For chemotherapy, there has long been a general belief that “more is better,” since the goal is to poison the cancer. But modern oncology drugs are often developed to inhibit one or more specific drug targets. For these agents, more is often not better. This approach was explicitly acknowledged by the FDA in 2021 and was formalized as Project Optimus.
The recently announced set of drugs for price negotiation includes Kisqali, which was approved by FDA in 2017 at a dose of 600 mg daily for advanced breast cancer. However, the FDA noted in its approval letter that the sponsor (Novartis) was required to evaluate the efficacy and safety of an alternative dosing regimen, due to safety concerns about the approved dosage. That study, comparing 600 mg and 400 mg daily, was recently published, and demonstrated that the most important endpoints (survival and progression-free survival) were virtually identical, and that the lower dose (unsurprisingly) was less toxic.
Cancer patients shouldn’t be responsible for out-of-pocket costs
However, because the FDA and Novartis had agreed in 2017 to focus on changes in tumor size as the primary endpoint, the results were deemed “to support continued use of 600 mg as the initial dose” with tapered lowering of the dose as appropriate to address side effects.
But the FDA’s decision does not preclude CMS from determining that the higher dose is not reasonable and necessary — consistent with an editorial published with the primary study. If CMS decided it would cover only the lower dose, it would save one-third of the total cost on top of whatever savings are obtained from price negotiation.
Kisqali is not unique. One of us (Mark) recently published a paper about a compendium of alternative dosage strategies for 90 patent-protected oral oncology drugs, including all nine of the oncology drugs included in the MDPNP. Based on the best available evidence, our recent paper and compendium suggest alternative dosage strategies for five of these nine drugs, with potential median cost savings of 50% (range: 33%-75%).
Policymakers, payers, prescribers, and patients should recognize that the FDA-approved recommended dose may not be optimal. Lower dosages of oncology drugs, when supported by high quality clinical data, could have a major impact on the quality of life of patients undergoing treatment without any detrimental effect on survival — while also reducing costs for patients and taxpayers.
To consider these issues, we have convened a meeting, Novel Solutions to Address the Rising Cost of Oncology Drugs: Targeting the Demand Side, on March 4-5 at Georgetown Law in Washington to further discuss this strategy. The meeting is open to the public and we hope a wide range of people will join us. The conference is funded by Georgetown Law as well as by a grant from Arnold Ventures to the University of Chicago.

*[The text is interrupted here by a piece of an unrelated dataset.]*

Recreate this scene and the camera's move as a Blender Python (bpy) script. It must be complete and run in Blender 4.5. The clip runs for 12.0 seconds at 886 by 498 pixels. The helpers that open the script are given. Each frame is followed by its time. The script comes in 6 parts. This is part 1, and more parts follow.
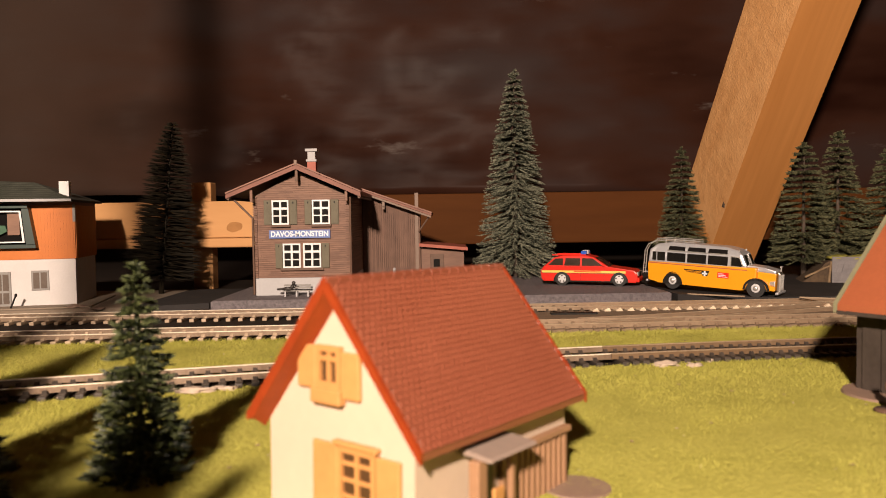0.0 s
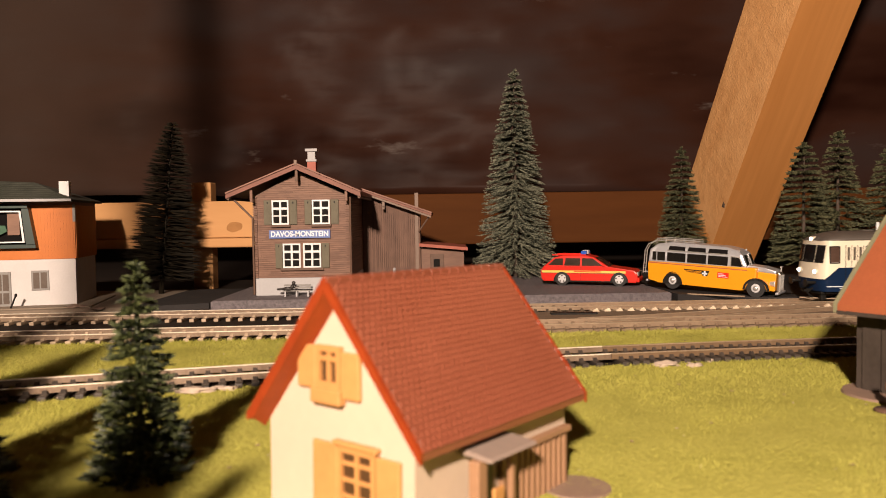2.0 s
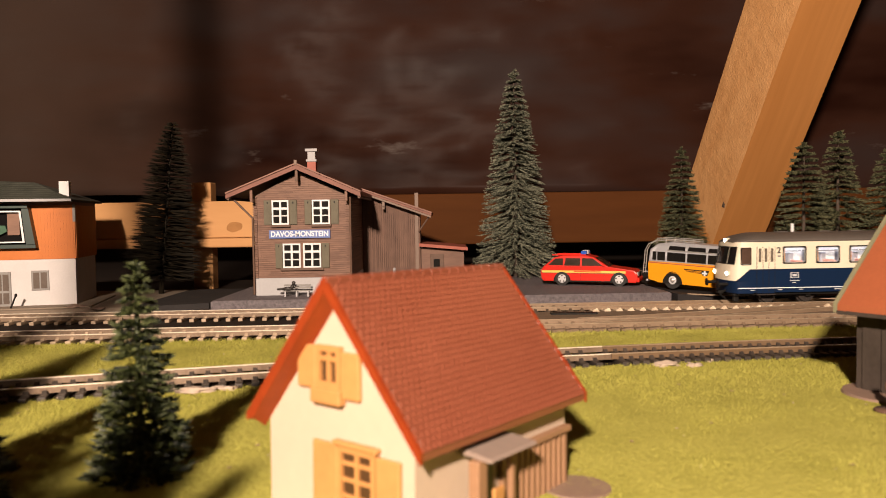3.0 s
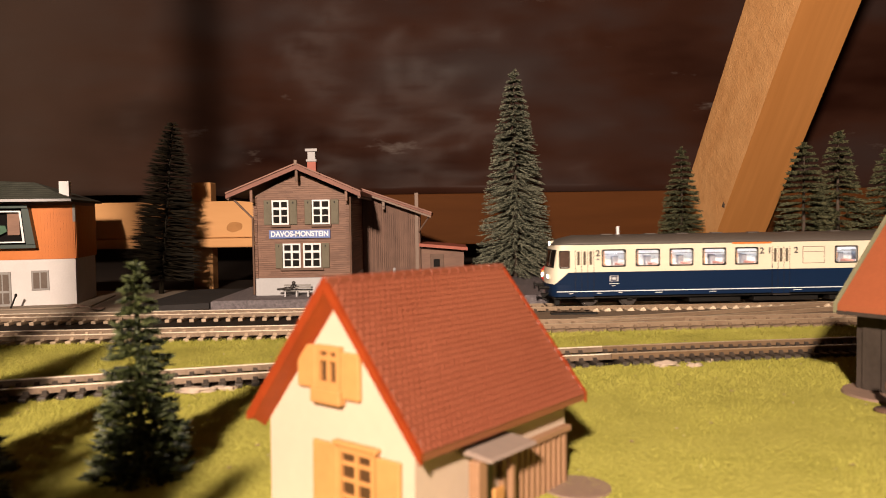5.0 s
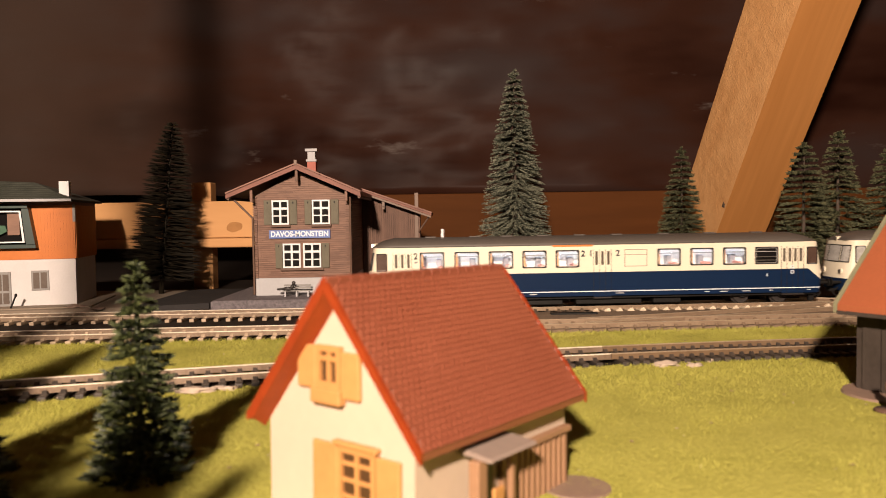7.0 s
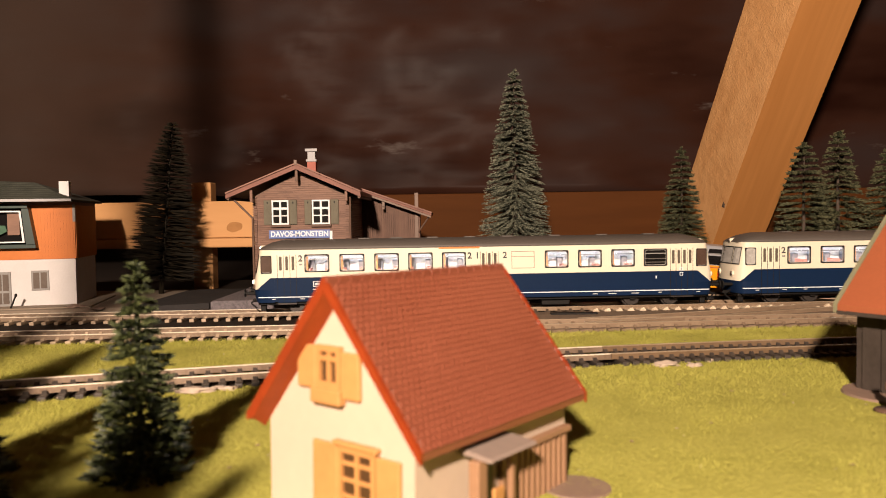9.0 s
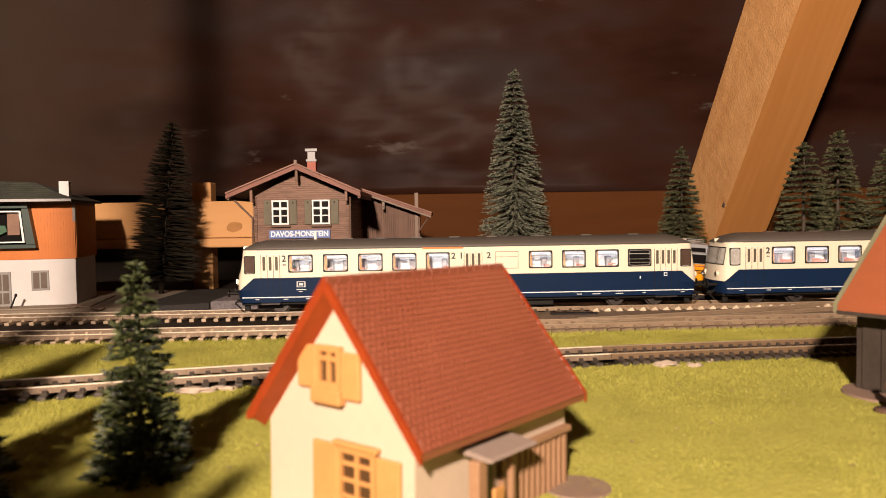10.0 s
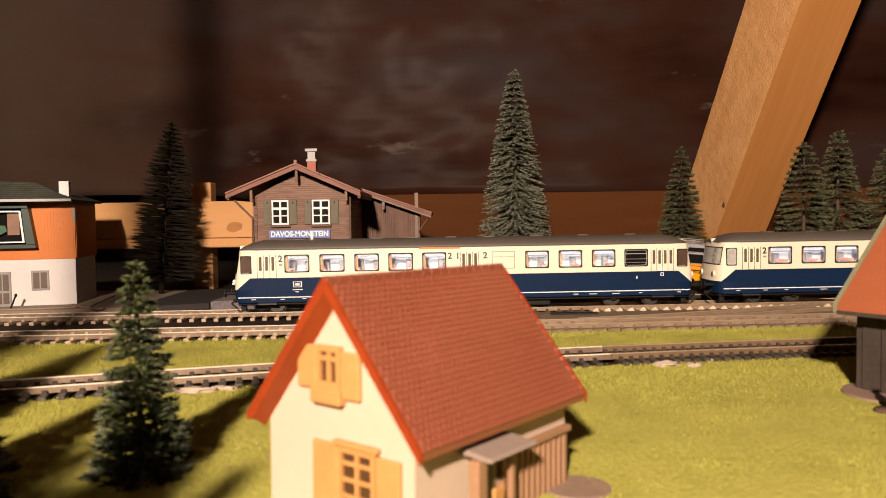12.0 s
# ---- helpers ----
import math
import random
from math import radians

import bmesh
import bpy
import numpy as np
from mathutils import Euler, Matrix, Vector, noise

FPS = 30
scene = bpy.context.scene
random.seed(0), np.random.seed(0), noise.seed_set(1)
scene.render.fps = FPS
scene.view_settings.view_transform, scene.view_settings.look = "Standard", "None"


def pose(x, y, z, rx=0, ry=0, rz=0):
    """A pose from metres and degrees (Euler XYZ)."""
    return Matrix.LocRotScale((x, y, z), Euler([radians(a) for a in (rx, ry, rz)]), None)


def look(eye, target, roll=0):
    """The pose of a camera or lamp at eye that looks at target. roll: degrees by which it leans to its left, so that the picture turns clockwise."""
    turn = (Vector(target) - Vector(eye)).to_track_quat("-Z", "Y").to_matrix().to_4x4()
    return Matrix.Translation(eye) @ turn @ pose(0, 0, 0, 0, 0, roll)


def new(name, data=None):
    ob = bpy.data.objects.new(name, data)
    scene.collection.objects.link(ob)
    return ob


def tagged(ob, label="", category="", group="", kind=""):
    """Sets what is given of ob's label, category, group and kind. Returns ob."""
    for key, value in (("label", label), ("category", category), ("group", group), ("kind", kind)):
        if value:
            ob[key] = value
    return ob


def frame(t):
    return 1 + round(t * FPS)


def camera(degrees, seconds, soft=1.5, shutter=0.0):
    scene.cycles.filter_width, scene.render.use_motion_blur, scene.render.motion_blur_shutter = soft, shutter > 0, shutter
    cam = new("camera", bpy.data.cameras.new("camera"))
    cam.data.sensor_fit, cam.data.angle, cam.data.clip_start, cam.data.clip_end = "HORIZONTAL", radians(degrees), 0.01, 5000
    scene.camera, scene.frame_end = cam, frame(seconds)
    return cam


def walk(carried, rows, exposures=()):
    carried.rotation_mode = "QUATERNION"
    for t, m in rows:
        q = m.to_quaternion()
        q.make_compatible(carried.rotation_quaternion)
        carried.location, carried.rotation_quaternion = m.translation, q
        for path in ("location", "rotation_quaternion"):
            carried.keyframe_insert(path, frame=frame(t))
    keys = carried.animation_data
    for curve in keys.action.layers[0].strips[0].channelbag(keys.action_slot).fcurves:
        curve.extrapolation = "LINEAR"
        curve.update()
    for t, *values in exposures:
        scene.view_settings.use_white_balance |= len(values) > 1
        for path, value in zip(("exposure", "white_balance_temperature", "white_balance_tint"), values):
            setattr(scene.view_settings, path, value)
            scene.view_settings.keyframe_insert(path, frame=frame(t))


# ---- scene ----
# A model railway in an attic. Lengths below are in millimetres unless said otherwise.
EYE = (0.0, 0.0, 0.058)
cam = camera(60.3, 12.0, soft=1.0, shutter=0.5)
cam.data.dof.use_dof, cam.data.dof.focus_distance, cam.data.dof.aperture_fstop = True, 0.50, 29.0
VIEW = look(EYE, (0.0, 1.0, 0.058 - math.tan(radians(2.5))), -0.86)
walk(cam, [(0.0, VIEW), (12.0, VIEW)])

# ---- light: one warm lamp in the attic behind the viewer ----
world = bpy.data.worlds.new("attic_air")
scene.world = world
world.use_nodes = True
world.node_tree.nodes["Background"].inputs[0].default_value = (0.9, 0.6, 0.35, 1)
world.node_tree.nodes["Background"].inputs[1].default_value = 0.0
bulb = bpy.data.lights.new("attic_lamp", "POINT")
bulb.energy, bulb.color, bulb.shadow_soft_size = 73.0, (1.0, 0.775, 0.61), 0.020
lamp_ob = new("attic_lamp", bulb)
lamp_ob.location = (-0.105, -0.430, 0.335)
scene.view_settings.exposure = 0.0


# ---- helpers for meshes, in millimetres ----
def part(name, bm, material, parent=None, label="", smooth=False):
    bmesh.ops.recalc_face_normals(bm, faces=bm.faces)
    bmesh.ops.scale(bm, vec=(0.001, 0.001, 0.001), verts=bm.verts)
    me = bpy.data.meshes.new(name)
    bm.to_mesh(me)
    bm.free()
    me.materials.append(material)
    if smooth:
        me.polygons.foreach_set("use_smooth", [True] * len(me.polygons))
    ob = new(name, me)
    ob.parent = parent
    if label:
        tagged(ob, label)
    return ob


def raw(name, verts, faces, material, parent=None, label="", smooth=False):
    me = bpy.data.meshes.new(name)
    me.from_pydata((np.asarray(verts, float) * 0.001).tolist(), [], np.asarray(faces).tolist() if not isinstance(faces, list) else faces)
    me.materials.append(material)
    if smooth:
        me.polygons.foreach_set("use_smooth", [True] * len(me.polygons))
    ob = new(name, me)
    ob.parent = parent
    if label:
        tagged(ob, label)
    return ob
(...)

Given the unsustainable increases in this country’s health care costs, it is critical that legislators, regulators, payers, prescribers, and patients consider opportunities to reduce health care spending beyond simple price negotiations or controls. Excessive prescribing of toxic, expensive oncology drugs needs to be on everyone’s radar as a preventable hazard to both patients and taxpayers.
Mark Ratain is the Leon O. Jacobson professor of medicine and director of the Center of Personalized Therapeutics at the University of Chicago and chairman of the Board of the Optimal Cancer Care Alliance. David Hyman is the Scott K. Ginsburg professor of health law & policy at Georgetown Law and treasurer of the Optimal Cancer Care Alliance.